10-17-2009 11:45 AM - edited 03-04-2019 06:24 AM
Hi,
What does it mean "fabric-enabled" in 6500 switches and how much
difference is it between a normal module and a fabric-enabled module
in terms of performance?
waitong your replies
regards
M.A.M
10-17-2009 12:39 PM
Hello Mohamed,
the C6500 architecture white paper is a very good document
in the C6500 coexist different types of forwarding plane facilities:
the older shared bus
the newer 256 GBps Exor 720 Gbps switching fabric
a fabric-enabled linecard can connect to a switching fabric.
CEF720 capable linecards can connect to 720 Gbps switching fabric that is present on Sup720 series supervisors.

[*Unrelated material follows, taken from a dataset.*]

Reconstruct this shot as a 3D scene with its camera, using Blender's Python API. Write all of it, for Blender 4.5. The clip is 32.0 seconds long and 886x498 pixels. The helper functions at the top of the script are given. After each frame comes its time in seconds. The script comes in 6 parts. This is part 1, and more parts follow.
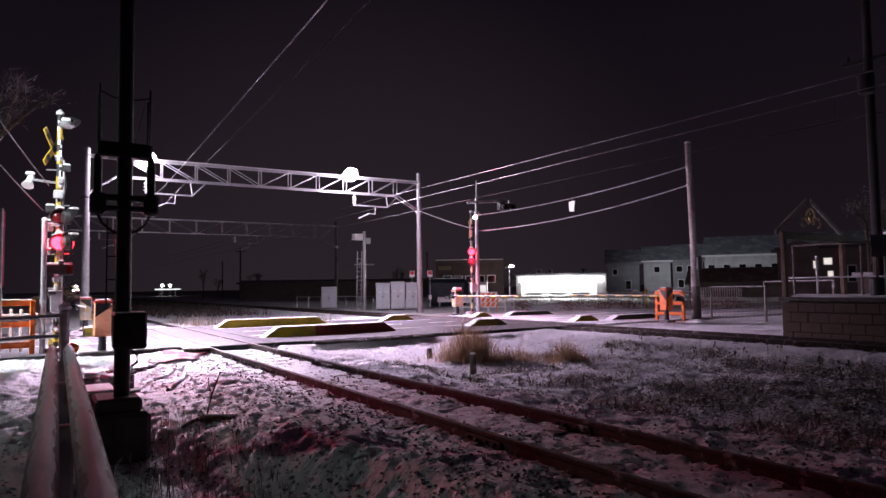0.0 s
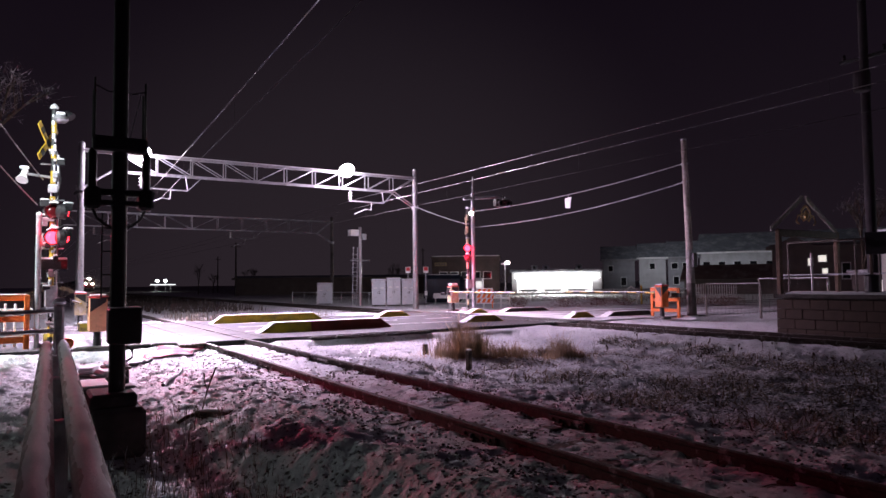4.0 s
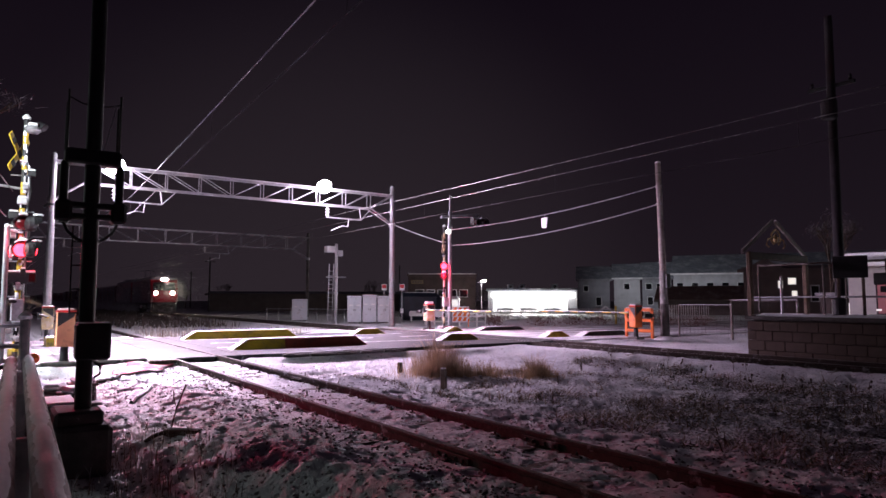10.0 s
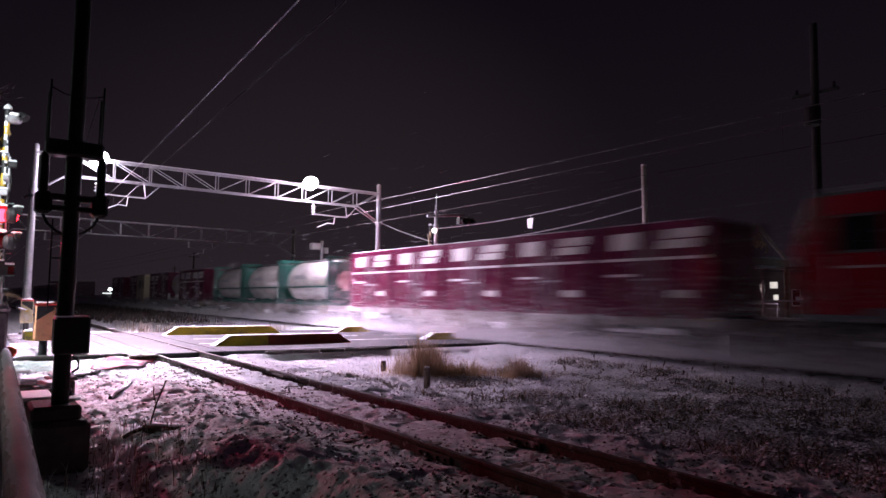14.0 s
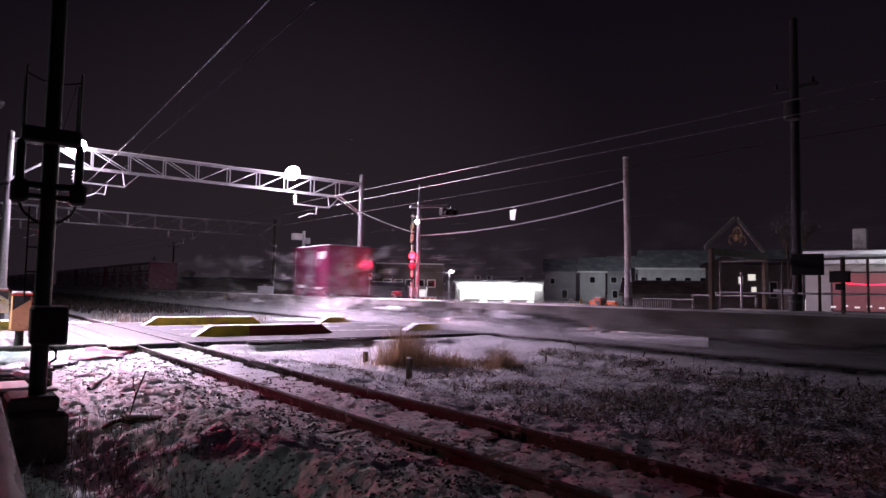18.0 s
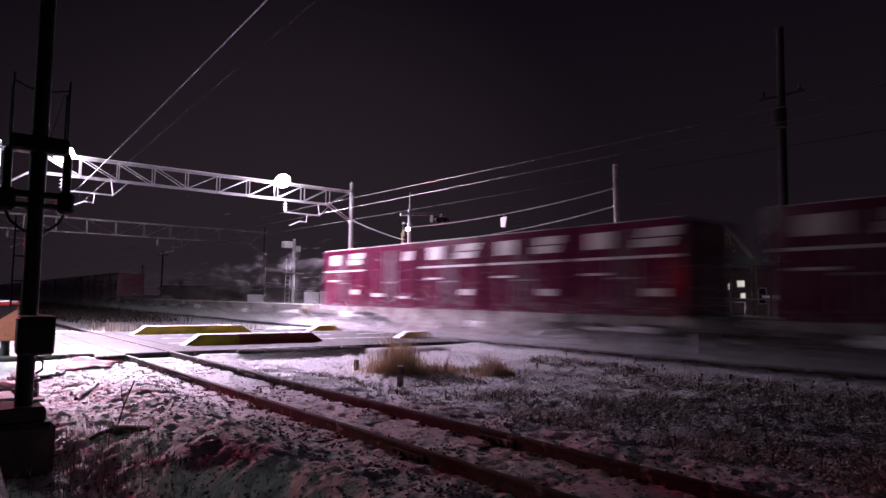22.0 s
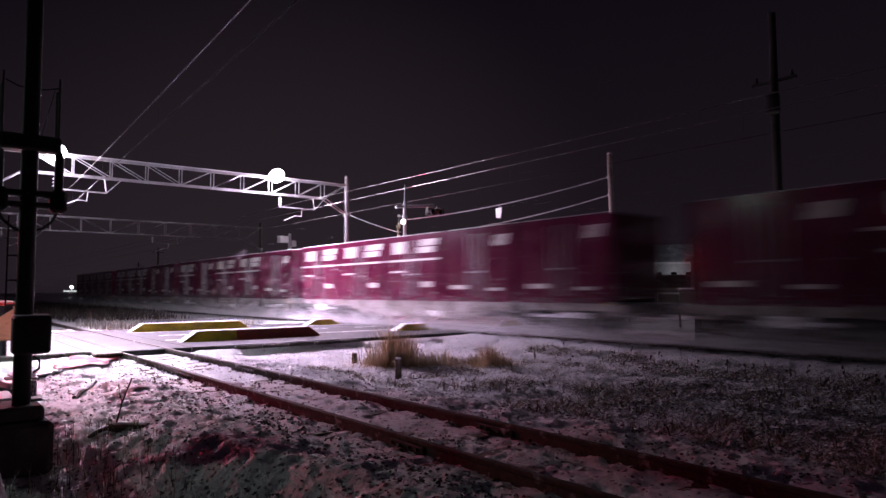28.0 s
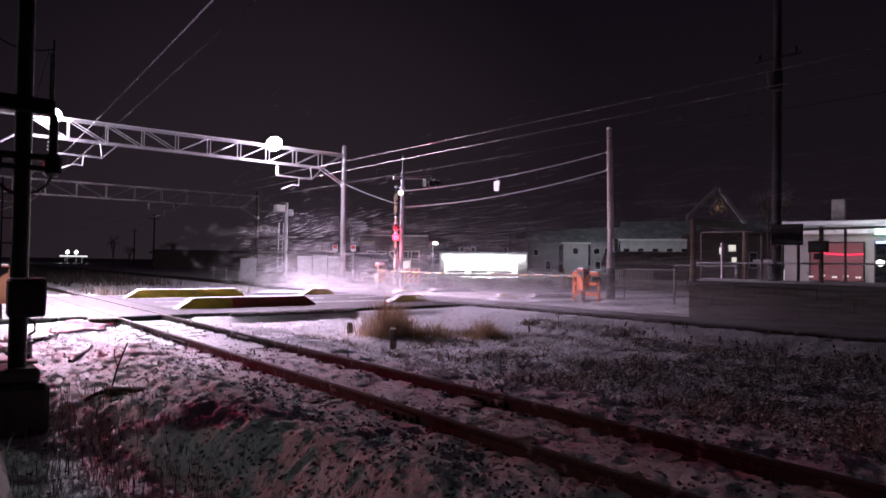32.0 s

older SFM modules provide a 256 Gbps switching fabric.
A shared bus is a bus that is only one communication can used it at the same time: if linecard x sends a frame to linecard y at the exact time t0 no other linecard can use the shared bus.
A switching matrix or fabric can be non blocking that is it allows for concurrent communcations between different linecards pairs.
An old linecard has a 8 Gbps connection to the shared bus.
A new linecard can have two 20 Gbps each connections to the switching fabric.
Hope to help
Giuseppe
10-17-2009 04:23 PM
Giuseppe's reference provides many details, but what a switch "fabric" normally provides is some type of cross bar architecuture that allows multiple points within the architecuture to communicate without sharing bandwidth. For example, port 1 can communicate with port 3, at full rate, while ports 2 and 4 do likewise (NB: fabric isn't always per port).
Within the 6500 architecture, many of the fabric capable cards support local forwarding decision making (with a DFC module) without involving the main chassis supervisor.
The two forging features support a very high aggregate processing and forwarding capacity compared to a 6500 using just "classic" line cards.
To contrast performance, a sup720 supports 15 or 30 Mpps and the shared classic bus 32 Gbps. The sup720 also provides a 720 Gbps fabric. CEF720 line cards, that support a DFC, the DFC supports 48 Mpps (this per each such card - about 400 Mpps for chassis).